Security & Verification
- Every payload is signed using HMAC-SHA256 (default) or Ed25519
- Verify signatures using:
- Svix’s official SDKs
- Manual verification using
svix-signature
,svix-id
, andsvix-timestamp
headers
- Automatic timestamp validation prevents replay attacks
- Optional IP address validation
For detailed signature verification instructions, see the Svix signature docs.
Best Practices
- Use Svix for Production: If you’re building a production system, use Svix for its reliability and security features.
- Always Verify Signatures: Whether using native or Svix webhooks, always verify the authenticity of incoming webhooks.

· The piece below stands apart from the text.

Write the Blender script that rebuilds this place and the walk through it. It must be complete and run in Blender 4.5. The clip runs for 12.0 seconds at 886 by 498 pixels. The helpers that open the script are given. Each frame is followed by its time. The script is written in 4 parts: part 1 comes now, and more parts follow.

- Process Asynchronously: Handle webhook processing in the background to avoid timeouts.
- Be Idempotent: Design your handlers to safely process duplicate events.
- Use HTTPS: Always use HTTPS endpoints for webhook delivery.
- Monitor Deliveries: Regularly check webhook logs for failed deliveries.
- Quick Response: Your endpoint should respond within 5 seconds to avoid timeouts.